Friday, 17 December 2010

I am Taliesin. I sing perfect metre. - Anonymous 13th Century

I am Taliesin. I sing perfect metre,
Which will last to the end of the world.
My patron is Elphin...
I know why there is an echo in a hollow;
Why silver gleams; why breath is black; why liver is bloody;
Why a cow has horns; why a woman is affectionate;
Why milk is white; why holly is green;
Why a kid is bearded; why the cow-parsnip is hollow;
Why brine is salt; why ale is bitter;
Why the linnet is green and berries red;
Why a cuckoo complains; why it sings;
I know where the cuckoos of summer are in winter.
I know what beasts there are at the bottom of the sea;
How many spears in battle; how many drops in a shower;
Why a river drowned Pharoah's people;
Why fishes have scales,
Why a white swan has black feet...
I have been a blue salmon,
I have been a dog, a stag, an axe in the hand,
A stallion, a bull, a buck,
A grain which grew on a hill,
I was reaped, and placed in an oven,
I fell to the ground when I was being roasted
And a hen swallowed me.
For nine nights was I in her crop.
I have been dead, I have been alive,
I am Taliesin.

Ah Taliesin, the Welsh wizard bard. He probally lived in the sixth century, was same age as the chieftain who became the 'King Arthur ' of later romance. Taliesin's legend and poems survive in the 'Mabinogion'. In legend and medieval Welsh poetry he is often referred to as Taliesin Chief of the bards / poets ( Taliesin Ben Beirdd) .
The witch Ceridwen once prepared in her cauldron a magic brew which, after a year's boiling, was to yield three blessed drops. Whoever swallowed these drops would know all the secrets of the pasrt, the present, and the future. The gift of prophecy. By accident this happened to be Gwion Bach, the boy who helped to tend the fire beneath the cauldron.
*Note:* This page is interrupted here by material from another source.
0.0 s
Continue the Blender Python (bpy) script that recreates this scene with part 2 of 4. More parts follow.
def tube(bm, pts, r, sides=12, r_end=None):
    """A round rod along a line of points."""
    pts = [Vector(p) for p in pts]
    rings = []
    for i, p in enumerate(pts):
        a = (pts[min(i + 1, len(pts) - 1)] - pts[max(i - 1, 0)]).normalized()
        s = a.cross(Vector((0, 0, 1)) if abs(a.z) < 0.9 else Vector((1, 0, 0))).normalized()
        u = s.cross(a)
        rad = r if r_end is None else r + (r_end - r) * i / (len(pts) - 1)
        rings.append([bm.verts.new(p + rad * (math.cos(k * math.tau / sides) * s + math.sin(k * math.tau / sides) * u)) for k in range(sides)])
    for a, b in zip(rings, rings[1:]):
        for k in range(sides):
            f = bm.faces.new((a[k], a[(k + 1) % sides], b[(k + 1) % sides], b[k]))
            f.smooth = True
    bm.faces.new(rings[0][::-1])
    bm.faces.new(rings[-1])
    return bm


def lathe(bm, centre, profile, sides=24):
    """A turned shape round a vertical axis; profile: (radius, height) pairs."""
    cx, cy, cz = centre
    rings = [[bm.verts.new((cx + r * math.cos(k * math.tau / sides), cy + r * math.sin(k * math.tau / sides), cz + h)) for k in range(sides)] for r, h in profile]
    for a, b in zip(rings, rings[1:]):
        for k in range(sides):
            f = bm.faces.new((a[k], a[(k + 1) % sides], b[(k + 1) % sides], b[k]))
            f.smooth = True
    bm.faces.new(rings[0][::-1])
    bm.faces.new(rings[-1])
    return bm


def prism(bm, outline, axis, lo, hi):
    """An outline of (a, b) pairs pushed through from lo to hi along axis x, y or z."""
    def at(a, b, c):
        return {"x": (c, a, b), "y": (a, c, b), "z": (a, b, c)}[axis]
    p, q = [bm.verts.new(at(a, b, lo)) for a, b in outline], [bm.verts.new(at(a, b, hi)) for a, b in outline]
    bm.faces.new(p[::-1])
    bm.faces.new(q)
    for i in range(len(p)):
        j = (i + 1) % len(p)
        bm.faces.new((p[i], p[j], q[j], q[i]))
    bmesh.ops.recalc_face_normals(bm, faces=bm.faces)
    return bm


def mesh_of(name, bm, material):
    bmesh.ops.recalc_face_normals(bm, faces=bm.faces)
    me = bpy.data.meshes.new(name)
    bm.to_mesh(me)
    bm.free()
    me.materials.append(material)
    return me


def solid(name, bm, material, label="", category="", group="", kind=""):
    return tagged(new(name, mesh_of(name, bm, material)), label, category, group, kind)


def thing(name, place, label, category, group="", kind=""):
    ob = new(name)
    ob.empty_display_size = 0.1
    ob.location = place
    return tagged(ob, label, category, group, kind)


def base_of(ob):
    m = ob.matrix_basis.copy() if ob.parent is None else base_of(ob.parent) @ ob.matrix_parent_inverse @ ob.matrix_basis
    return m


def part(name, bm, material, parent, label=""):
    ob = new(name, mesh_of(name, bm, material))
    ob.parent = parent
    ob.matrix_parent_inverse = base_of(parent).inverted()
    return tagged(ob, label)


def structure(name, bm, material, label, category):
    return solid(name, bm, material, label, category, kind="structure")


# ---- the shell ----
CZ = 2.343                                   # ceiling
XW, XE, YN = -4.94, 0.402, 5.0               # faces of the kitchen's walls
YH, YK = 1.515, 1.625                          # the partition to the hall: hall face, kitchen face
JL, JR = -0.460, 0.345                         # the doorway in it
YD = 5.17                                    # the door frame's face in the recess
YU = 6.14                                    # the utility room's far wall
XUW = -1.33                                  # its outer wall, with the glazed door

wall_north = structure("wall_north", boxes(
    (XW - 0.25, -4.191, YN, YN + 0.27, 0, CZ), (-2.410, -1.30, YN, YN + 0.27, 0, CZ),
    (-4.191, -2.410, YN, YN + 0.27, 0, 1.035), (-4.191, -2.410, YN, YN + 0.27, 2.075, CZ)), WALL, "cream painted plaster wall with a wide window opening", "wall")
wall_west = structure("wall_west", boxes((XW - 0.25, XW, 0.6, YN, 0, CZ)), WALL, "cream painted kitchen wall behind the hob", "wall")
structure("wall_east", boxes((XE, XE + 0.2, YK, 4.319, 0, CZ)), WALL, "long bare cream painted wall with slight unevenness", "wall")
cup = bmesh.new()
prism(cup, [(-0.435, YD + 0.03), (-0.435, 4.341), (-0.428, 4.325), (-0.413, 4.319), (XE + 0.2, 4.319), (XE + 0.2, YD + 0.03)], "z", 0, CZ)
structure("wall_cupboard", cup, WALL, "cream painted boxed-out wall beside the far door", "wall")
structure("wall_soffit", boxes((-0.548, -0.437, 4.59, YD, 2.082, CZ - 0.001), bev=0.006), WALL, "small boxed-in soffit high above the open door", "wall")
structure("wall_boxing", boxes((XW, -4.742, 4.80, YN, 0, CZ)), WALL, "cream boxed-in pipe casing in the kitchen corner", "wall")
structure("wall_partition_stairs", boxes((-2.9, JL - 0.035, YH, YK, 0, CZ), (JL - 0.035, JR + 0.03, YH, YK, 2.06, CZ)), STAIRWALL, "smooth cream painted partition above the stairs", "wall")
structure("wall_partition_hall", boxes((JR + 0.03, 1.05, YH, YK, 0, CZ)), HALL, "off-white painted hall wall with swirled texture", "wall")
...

When boiling drops fell on his finger, he put it in his mouth, and then, realising his danger, fled. Ceridwen pursued him relentlessly. After numerous transformations, the ravenous witch as a hen ate the fugitive boy disguised as a grain of wheat.
Thrown into the sea at last, he was caught in a fish -trap, and called Taliesin, the meaning of which is 'radiant brow'. His knowledge dumbfounded king's bards and amazed the common people. ' I have been dead, I have been alive... I am Taliesin.'

Taliesin yw fi.

Dw'in canu yn mesurydd perffaith,
Pa diwetha hyd ddiwedd y byd.
Fy noddwr yn Elphin...

Below of Taliesin (Bedd Taliesin) on the shores Lake Bala in Wales, believed to be his final
resting place.


  1. I love this poem so thank you for posting it. It's one of my favourites and I wanted a digital copy.

  2. is rather beautiful.

  3. Thank you for posting this poem! Where can find the full Welsh text?
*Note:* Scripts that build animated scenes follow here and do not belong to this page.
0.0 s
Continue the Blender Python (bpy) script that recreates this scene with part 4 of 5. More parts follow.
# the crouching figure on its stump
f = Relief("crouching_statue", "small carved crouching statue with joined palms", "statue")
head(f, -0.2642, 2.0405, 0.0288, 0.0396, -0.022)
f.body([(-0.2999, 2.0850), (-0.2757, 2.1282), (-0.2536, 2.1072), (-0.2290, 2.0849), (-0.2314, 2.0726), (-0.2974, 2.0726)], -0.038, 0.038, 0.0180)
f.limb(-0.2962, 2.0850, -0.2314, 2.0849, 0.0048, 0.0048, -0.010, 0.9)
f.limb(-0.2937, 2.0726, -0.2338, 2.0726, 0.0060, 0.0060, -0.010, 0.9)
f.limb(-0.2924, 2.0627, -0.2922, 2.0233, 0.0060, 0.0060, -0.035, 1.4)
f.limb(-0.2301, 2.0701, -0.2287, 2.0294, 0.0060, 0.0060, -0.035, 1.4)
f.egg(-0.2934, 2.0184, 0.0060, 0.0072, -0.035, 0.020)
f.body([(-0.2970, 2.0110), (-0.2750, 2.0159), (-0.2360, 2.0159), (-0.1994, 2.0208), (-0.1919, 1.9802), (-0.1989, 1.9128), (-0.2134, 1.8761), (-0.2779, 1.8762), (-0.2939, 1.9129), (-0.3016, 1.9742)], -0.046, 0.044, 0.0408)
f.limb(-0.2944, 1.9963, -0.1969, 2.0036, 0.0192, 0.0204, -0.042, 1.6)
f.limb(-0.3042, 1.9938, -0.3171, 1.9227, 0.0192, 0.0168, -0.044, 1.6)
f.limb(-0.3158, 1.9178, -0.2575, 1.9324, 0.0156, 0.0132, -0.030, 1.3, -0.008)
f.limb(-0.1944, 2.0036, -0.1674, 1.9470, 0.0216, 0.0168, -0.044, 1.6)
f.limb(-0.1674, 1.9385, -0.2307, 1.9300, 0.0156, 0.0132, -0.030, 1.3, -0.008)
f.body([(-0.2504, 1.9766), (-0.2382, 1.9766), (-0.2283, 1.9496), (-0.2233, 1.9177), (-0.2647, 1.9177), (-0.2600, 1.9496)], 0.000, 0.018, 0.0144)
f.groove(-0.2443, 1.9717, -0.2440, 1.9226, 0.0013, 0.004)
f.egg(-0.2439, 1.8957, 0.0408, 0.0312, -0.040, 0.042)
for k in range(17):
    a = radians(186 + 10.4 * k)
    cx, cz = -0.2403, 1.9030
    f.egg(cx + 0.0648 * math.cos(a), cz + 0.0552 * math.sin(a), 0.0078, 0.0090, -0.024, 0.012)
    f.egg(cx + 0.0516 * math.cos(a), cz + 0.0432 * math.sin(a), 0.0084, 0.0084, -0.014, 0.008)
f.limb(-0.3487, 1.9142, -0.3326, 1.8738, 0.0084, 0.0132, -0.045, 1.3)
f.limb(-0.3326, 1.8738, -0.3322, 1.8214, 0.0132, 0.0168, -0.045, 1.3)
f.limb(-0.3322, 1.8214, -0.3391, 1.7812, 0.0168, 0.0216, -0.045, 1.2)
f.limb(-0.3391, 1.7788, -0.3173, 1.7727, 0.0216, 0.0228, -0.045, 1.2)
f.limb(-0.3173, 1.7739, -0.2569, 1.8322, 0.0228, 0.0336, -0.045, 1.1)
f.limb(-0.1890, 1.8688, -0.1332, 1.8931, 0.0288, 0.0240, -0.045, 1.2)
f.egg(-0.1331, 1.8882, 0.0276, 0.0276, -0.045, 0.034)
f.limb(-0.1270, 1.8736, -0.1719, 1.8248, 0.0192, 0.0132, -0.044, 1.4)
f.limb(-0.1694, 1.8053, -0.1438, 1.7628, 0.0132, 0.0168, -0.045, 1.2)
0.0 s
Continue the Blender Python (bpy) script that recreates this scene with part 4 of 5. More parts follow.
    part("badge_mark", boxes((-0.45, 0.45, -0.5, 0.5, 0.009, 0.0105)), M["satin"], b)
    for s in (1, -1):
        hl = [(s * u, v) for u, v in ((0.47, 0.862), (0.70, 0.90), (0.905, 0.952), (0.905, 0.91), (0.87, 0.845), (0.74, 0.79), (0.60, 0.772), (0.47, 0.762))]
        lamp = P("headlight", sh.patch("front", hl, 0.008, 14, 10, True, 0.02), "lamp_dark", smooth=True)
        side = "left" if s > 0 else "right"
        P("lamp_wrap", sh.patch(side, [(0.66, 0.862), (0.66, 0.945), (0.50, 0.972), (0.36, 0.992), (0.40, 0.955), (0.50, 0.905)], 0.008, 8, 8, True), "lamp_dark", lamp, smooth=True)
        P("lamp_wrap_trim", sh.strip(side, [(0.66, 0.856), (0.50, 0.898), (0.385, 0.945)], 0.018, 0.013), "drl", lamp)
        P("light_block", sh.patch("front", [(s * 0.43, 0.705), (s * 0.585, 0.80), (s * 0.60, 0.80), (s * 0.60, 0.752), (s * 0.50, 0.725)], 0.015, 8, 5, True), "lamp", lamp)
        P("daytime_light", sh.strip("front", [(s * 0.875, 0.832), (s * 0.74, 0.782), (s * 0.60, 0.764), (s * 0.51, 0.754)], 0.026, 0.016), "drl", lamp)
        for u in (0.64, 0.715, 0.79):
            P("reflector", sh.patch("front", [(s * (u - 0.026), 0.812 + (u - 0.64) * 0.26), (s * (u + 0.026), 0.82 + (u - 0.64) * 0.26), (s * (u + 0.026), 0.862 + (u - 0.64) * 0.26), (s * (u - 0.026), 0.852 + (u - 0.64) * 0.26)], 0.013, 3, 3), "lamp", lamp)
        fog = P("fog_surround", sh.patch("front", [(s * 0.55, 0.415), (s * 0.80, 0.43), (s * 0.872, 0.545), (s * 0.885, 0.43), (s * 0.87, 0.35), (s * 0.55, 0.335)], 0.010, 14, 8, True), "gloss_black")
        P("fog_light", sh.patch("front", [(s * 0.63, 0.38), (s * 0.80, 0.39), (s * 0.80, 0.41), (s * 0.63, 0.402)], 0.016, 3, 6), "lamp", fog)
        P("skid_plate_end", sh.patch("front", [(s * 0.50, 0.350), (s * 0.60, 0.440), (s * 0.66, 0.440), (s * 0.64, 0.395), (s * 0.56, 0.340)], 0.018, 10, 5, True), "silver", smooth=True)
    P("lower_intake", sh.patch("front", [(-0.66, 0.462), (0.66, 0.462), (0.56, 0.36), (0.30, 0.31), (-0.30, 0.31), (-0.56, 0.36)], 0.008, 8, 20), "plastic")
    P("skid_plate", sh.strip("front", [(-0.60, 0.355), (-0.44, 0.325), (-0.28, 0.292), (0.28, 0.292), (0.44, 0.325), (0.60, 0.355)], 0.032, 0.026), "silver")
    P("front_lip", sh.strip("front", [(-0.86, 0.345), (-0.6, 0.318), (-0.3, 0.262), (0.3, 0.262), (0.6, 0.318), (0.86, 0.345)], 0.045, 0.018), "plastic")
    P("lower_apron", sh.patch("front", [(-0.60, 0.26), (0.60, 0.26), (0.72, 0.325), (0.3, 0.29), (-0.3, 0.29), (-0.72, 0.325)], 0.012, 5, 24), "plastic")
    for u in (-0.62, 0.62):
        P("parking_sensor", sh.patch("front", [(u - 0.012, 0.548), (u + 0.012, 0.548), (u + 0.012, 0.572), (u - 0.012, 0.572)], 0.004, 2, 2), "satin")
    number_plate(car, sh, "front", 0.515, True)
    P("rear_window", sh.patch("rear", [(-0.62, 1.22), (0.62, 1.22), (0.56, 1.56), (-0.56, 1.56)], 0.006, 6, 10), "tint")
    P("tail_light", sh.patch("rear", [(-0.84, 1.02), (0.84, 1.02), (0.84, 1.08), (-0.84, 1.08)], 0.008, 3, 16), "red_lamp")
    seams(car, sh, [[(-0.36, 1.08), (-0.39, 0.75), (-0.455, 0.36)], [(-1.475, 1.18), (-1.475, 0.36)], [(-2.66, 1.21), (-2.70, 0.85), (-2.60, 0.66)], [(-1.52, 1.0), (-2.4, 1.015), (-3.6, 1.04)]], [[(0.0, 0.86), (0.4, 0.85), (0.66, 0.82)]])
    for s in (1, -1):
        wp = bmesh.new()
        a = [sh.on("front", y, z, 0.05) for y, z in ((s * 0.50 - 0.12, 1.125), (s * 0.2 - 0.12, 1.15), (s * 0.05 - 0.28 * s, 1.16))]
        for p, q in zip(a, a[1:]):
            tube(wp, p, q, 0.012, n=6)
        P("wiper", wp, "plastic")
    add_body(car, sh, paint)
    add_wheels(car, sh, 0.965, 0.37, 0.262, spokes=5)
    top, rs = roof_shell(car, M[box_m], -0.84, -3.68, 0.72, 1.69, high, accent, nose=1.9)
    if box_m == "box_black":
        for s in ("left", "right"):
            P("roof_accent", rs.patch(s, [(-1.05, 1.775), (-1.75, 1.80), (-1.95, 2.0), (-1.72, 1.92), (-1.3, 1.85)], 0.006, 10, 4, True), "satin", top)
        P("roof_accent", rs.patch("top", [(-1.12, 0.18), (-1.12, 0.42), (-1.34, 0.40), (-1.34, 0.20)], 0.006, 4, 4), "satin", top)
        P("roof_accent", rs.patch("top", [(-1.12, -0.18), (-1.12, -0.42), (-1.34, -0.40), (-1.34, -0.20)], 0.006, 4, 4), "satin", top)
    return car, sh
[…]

  4. not completely sure, but from the mabinogian, I think, which has been translated a few times,the originals not a product of one singular mind though , guess this is how our talea survive,I have been trying to find a translation for ages, the welsh national library possibly holds a key. I guess a diligent Welh teacherI guess this is the ultimate difficulty of translation, would be able to help further, but I am sure you will agree, in the gift of any language, it is beautiful nevertheless, the mystery and wonder of folklore and language,an eternal poem , still setting paths of discovery at the end of the day.Think I personally discovered the path of Taliesin through the White Godess by Robert Graves. Regards, all the best.